**What is being asked:** Using the listing below, please gather every line containing the word "with".

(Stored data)
··········

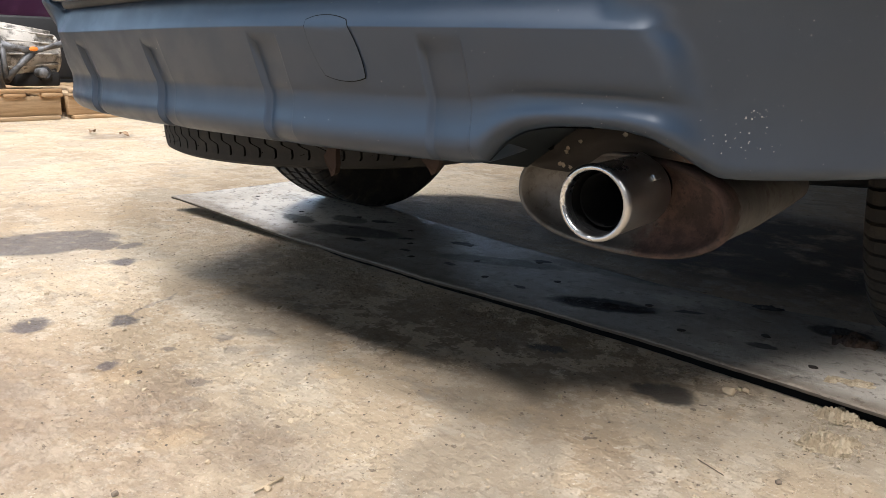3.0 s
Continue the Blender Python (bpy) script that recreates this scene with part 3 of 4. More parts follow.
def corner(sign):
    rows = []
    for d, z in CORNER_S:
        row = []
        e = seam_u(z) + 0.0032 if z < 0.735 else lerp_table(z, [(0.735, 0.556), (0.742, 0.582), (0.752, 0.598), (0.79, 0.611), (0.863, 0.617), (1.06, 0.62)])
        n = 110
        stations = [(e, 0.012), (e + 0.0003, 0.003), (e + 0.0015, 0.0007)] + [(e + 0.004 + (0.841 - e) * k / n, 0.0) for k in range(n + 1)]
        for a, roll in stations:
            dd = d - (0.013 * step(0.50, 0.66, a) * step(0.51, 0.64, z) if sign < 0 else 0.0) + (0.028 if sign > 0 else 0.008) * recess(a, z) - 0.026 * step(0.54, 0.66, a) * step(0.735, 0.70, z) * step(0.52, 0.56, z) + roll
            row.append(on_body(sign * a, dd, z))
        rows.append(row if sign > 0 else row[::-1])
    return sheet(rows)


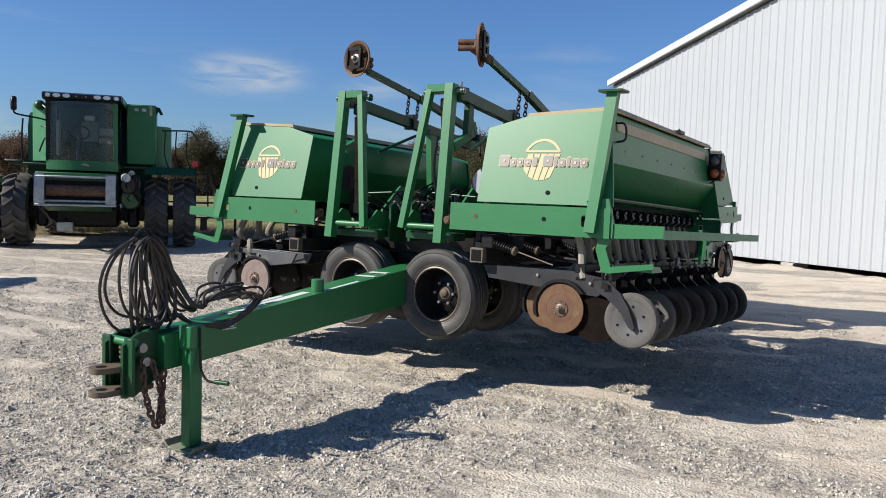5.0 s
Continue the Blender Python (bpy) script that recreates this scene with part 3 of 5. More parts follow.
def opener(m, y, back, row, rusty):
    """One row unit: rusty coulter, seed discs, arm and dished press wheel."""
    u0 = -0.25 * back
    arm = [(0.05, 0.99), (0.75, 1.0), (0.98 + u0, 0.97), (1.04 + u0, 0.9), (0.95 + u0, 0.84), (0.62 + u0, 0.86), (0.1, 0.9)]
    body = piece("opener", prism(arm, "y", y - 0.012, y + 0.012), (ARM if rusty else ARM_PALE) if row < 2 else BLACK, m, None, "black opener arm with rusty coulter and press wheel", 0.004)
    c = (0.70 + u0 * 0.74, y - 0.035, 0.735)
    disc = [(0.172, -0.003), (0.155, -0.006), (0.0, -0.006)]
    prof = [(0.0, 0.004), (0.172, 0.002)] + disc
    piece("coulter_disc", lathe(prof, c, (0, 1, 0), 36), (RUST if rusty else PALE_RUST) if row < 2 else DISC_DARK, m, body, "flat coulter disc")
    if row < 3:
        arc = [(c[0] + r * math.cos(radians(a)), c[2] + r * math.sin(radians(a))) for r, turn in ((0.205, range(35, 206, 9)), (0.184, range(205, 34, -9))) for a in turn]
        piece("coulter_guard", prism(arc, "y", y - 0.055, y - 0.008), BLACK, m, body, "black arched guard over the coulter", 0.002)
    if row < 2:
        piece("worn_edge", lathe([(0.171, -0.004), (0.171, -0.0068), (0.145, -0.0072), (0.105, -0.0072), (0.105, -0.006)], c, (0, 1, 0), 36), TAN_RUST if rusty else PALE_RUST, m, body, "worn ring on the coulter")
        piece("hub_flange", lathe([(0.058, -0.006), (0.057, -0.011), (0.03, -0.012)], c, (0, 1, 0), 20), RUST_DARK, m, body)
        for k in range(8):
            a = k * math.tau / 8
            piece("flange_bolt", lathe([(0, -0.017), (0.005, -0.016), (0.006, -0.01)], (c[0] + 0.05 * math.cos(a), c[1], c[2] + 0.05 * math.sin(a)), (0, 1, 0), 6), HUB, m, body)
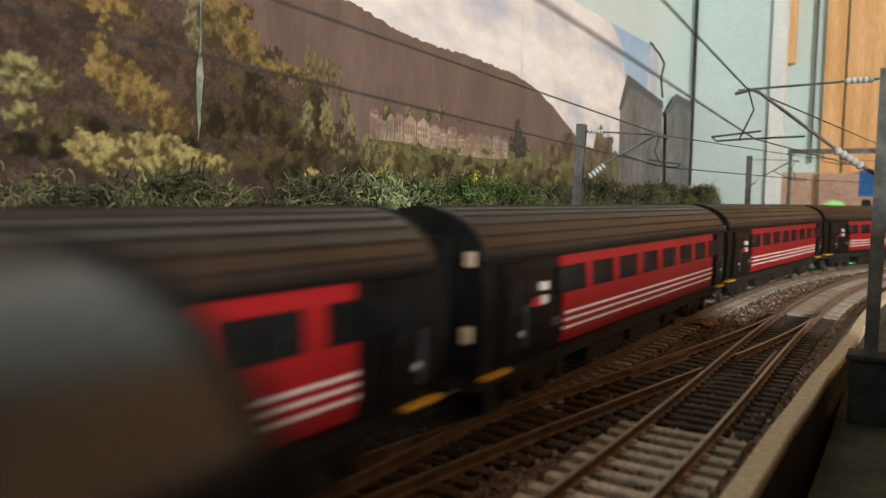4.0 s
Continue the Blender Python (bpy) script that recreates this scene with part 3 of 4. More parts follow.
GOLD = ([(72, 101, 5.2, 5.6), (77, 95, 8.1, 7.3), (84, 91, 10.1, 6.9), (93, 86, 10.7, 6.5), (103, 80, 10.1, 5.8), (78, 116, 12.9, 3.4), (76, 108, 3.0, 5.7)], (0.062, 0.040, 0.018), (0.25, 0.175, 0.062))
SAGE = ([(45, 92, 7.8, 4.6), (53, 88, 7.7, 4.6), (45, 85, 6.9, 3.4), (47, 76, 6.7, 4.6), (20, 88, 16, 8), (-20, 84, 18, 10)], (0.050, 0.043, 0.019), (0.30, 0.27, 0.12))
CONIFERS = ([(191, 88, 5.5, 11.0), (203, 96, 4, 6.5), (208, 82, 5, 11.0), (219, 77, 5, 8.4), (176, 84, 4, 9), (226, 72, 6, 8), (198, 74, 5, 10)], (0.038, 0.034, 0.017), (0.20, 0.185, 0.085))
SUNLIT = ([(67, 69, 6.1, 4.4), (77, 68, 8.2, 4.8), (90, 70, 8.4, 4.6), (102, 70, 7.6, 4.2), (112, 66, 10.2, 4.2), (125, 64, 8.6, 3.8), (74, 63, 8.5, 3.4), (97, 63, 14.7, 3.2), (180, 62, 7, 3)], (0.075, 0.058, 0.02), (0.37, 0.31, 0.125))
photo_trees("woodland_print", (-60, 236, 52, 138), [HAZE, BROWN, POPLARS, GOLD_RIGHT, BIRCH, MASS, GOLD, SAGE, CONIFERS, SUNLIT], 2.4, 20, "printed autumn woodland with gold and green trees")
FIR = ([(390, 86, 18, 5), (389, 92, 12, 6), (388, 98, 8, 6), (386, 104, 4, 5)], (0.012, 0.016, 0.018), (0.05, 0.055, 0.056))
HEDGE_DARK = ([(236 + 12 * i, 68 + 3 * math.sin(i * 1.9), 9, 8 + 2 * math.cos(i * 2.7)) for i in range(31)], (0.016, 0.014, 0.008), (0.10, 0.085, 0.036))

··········

**Final result:**
Continue the Blender Python (bpy) script that recreates this scene with part 3 of 4. More parts follow.
Continue the Blender Python (bpy) script that recreates this scene with part 3 of 5. More parts follow.
    body = piece("opener", prism(arm, "y", y - 0.012, y + 0.012), (ARM if rusty else ARM_PALE) if row < 2 else BLACK, m, None, "black opener arm with rusty coulter and press wheel", 0.004)
Continue the Blender Python (bpy) script that recreates this scene with part 3 of 4. More parts follow.
photo_trees("woodland_print", (-60, 236, 52, 138), [HAZE, BROWN, POPLARS, GOLD_RIGHT, BIRCH, MASS, GOLD, SAGE, CONIFERS, SUNLIT], 2.4, 20, "printed autumn woodland with gold and green trees")